注：数据表中必须有这样一条记录，否则可能查询不到结果，重点练习子查询返回多个结果情况。

3、小结

子查询是一个完整的SQL语句，子查询被嵌入到一对小括号里面掌握子查询编写三步走

十三、外键约束（扩展）

主键：primary key

外键：foreign key（应用场景：在两表或多表关联的时候设置的，用于标志两个表之间的关联关系）

create table 数据表名称(
字段名称字段类型字段约束[5种情况]
) default charset=utf8;

① 主键约束primary key

② 默认值约束default

③ 非空约束not null

④ 唯一约束unique key

⑤ 外键约束foreign key

原则：在一张表中，其是主键。但是在另外一张表中，其是从键（非主键），但是这个字段是两张表的关联字段。

1、外键约束作用

外键约束:对外键字段的值进行更新和插入时会和引用表中字段的数据进行验证，数据如果不合法则更新和插入会失败，保证数据的有效性。

dage表：

id编号（主键）	name姓名
1	陈浩南
2	乌鸦哥

xiaodi表：

id编号（主键）	name姓名	dage_id（外键）
1	山鸡	1
2	大天二	1
3	乌鸦的小弟	2

外键设计原则：保证两张表的关联关系，保证数据的一致性。在选择时，一般在一个表中时关联字段，在另外一个表中是主键，则这个字段建议设置为外键。

2、对于已经存在的字段添加外键约束

-- 为cls_id字段添加外键约束
alter table 数据表 add foreign key(外键字段) references 数据表(主键)
[on delete cascade| set null] [on update cascade | set null];

3、在创建数据表时设置外键约束

-- 创建一个大哥表
create table dage(
id int not null auto_increment,
name varchar(20),
primary key(id)
) default charset=utf8;
-- 添加测试数据
insert into dage values (null, '陈浩南');
insert into dage values (null, '乌鸦');

-- 创建一个小弟表
create table xiaodi(
id int not null auto_increment,
name varchar(20),
dage_id int,
primary key(id)
) default charset=utf8;
-- 把dage_id设置为主键
alter table xiaodi add foreign key(dage_id) references dage(id) on delete cascade;
-- 插入测试数据
insert into xiaodi values (null, '山鸡', 1);
insert into xiaodi values (null, '大天二', 1);
insert into xiaodi values (null, '乌鸦的小弟', 2);

-- 测试外键
delete from dage where id = 2;
select * from xiaodi; -- 看看乌鸦的小弟是否还存在

-- 删除外键
show create table xiaodi; -- 查看外键名称(如xiaodi_ibfk_1)
alter table xiaodi drop foreign key xiaodi_ibfk_1;

4、删除外键约束

-- 需要先获取外键约束名称,该名称系统会自动生成,可以通过查看表创建语句来获取名称
show create table 数据表;

-- 获取名称之后就可以根据名称来删除外键约束
alter table 数据表 drop foreign key 外键名;

十四、索引[了解]

① 编写SQL ② SQL优化（查询数据把查询时间缩短）

TB级别，10s => 0.01s

1、索引概述

索引作用: 快速检索数据(提高查询效率)，InnoDB引擎其底层主要是使用B+ Tree结构

2、普通索引使用

主键就是一个索引，比如百万条数据，没有主键索引，查询可能需要3-5s，如果我们添加了主键索引且刚好，要查询的字段就是主键，则可以缩短到零点零几秒。

备注：主键、外键、唯一键其实也是索引

创建索引: create index index_cname on category(cname); create index index_cname on category(cname(20));

修改表添加索引: alter table category add index index_cname(cname(20));

查询索引: show index from category;

删除索引: drop index index_cname on category;

查看所有库或者表的索引:

# 了解: mysql 是系统自带的数据库。

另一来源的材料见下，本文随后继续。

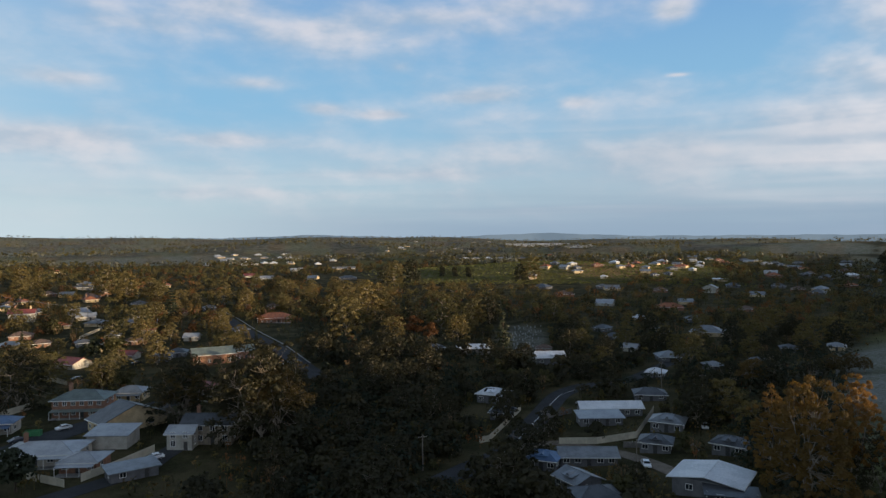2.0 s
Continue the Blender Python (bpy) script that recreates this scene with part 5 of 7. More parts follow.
house(-5.1, 1913, 16.8, 14.0, 2.35, -17, "white weatherboard house with a pale gabled roof", "gable", ZINC_PALE, WHITE, panes=False, wins=2, side_wins=False)
house(-6.1, 2108, 14.4, 14.0, 2.35, 21, "white weatherboard house with a pale gabled roof", "gable", ZINC_PALE, WHITE, panes=False, wins=2, side_wins=False)
house(-4.8, 2139, 16.3, 14.0, 2.35, 38, "cream house with a grey steel hip roof", "hip", ZINC, CREAM, panes=False, wins=2, side_wins=False)
house(-6.0, 2078, 18.2, 14.0, 2.35, -40, "white house with a white steel roof", "hip", WHITE_ROOF, WHITE, panes=False, wins=2, side_wins=False)
house(-3.2, 1539, 14.1, 14.0, 2.35, 30, "white house with a white steel roof", "hip", WHITE_ROOF, WHITE, panes=False, wins=2, side_wins=False)
house(-3.0, 2112, 20.4, 14.0, 2.35, -3, "white house with a white steel roof", "hip", WHITE_ROOF, WHITE, panes=False, wins=2, side_wins=False)
house(-1.3, 1956, 16.2, 14.0, 2.35, -24, "white house with a white steel roof", "hip", WHITE_ROOF, WHITE, panes=False, wins=2, side_wins=False)
house(-2.5, 1632, 13.8, 14.0, 2.35, 19, "white house with a white steel roof", "hip", WHITE_ROOF, WHITE, panes=False, wins=2, side_wins=False)
house(-5.3, 1836, 14.7, 14.0, 2.35, -23, "white weatherboard house with a pale gabled roof", "gable", ZINC_PALE, WHITE, panes=False, wins=2, side_wins=False)
house(-0.6, 1935, 19.6, 14.0, 2.35, 8, "white house with a white steel roof", "hip", WHITE_ROOF, WHITE, panes=False, wins=2, side_wins=False)
house(-5.6, 1856, 18.1, 14.0, 2.35, 1, "white weatherboard house with a pale gabled roof", "gable", ZINC_PALE, WHITE, panes=False, wins=2, side_wins=False)
house(-0.4, 1543, 11.6, 12.0, 2.35, -12, "cream house with a grey steel hip roof", "hip", ZINC, CREAM, panes=False, wins=2, side_wins=False)
house(-1.8, 1833, 16.5, 14.0, 2.35, -20, "cream house with a grey steel hip roof", "hip", ZINC, CREAM, panes=False, wins=2, side_wins=False)
house(-0.7, 1982, 19.6, 14.0, 2.35, -8, "cream house with a grey steel hip roof", "hip", ZINC, CREAM, panes=False, wins=2, side_wins=False)
house(-2.5, 1982, 20.2, 14.0, 2.35, -4, "cream house with a grey steel hip roof", "hip", ZINC, CREAM, panes=False, wins=2, side_wins=False)
house(-3.8, 1682, 15.9, 14.0, 2.35, 21, "white house with a white steel roof", "hip", WHITE_ROOF, WHITE, panes=False, wins=2, side_wins=False)
house(-1.8, 1576, 16.0, 14.0, 2.35, -3, "white house with a white steel roof", "hip", WHITE_ROOF, WHITE, panes=False, wins=2, side_wins=False)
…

innodb_index_stats 表记录 innodb 引擎(数据库核心) 的索引状态.
# 查看数据库的所有索引:
select *
from mysql.innodb_index_stats where database_name="bigdata_db";

# 查看数据表的所有索引:
select *
from mysql.innodb_index_stats where database_name="bigdata_db" and table_name="products";

3、唯一索引使用

create unique index index_cname on category(cname(20));
alter table category add unique index index_cname(cname(20));

-- 开启运行时间监测：
set profiling=1;
-- 查找第1万条数据ha-99999
select * from tb_index where title='ha-99999';
-- 查看执行的时间：
show profiles;
-- 给title字段创建索引：
alter table tb_index add index (title);
-- 再次执行查询语句
select * from test_index where title='ha-99999';
-- 再次查看执行的时间
show profiles;

4、索引使用注意

创建索引
删除索引
索引不是越多越好. 索引使用应该注意以下问题:
磁盘空间消耗
创建索引和维护索引的时间消耗
经常增删改数据，索引需要动态维护，效率低下。
不经常查询的字段不需要创建索引
大部分值相同的字段不需要创建索引
扩展:
开启mysql时间检测: set profiling=1;
查看sql语句执行时间: show profiles;

十五、开窗函数(mysql 8.0后新的)

1、数据准备

create table employee (
empid int,
ename varchar(20) ,
deptid int,
salary decimal(10,2)
) default charset=utf8;

insert into employee values(1,'刘备',10,5500.00);
insert into employee values(2,'赵云',10,4500.00);
insert into employee values(2,'张飞',10,3500.00);
insert into employee values(2,'关羽',10,4500.00);

insert into employee values(3,'曹操',20,1900.00);
insert into employee values(4,'许褚',20,4800.00);
insert into employee values(5,'张辽',20,6500.00);
insert into employee values(6,'徐晃',20,14500.00);

insert into employee values(7,'孙权',30,44500.00);
insert into employee values(8,'周瑜',30,6500.00);
insert into employee values(9,'陆逊',30,7500.00);

2、开窗函数使用

格式:

select *,
row_number() over (partition by deptid order by salary) as row_n
from employee;

# select *,
# row_number() over (order by salary) as row_n
# from employee;

# 1. 查询每一个部门的薪资排名
select *,
row_number() over (partition by deptid order by salary) as row_n,
rank() over (partition by deptid order by salary) as rank_n,
dense_rank() over (partition by deptid order by salary) as drank_n
from employee;

# 开窗函数:
# row_number：显示排序后的行数
# rank: 显示名次，可以并列排名，下一个排名会跳跃并列个数
# dense_rank: 显示名次，可以并列排名，下一个排名不会跳跃

# 2. 查询每个部门薪资排名第2的员工;
select * from
(select
*,
dense_rank() over (partition by deptid order by salary desc) as row_n
from employee) c where c.row_n=2;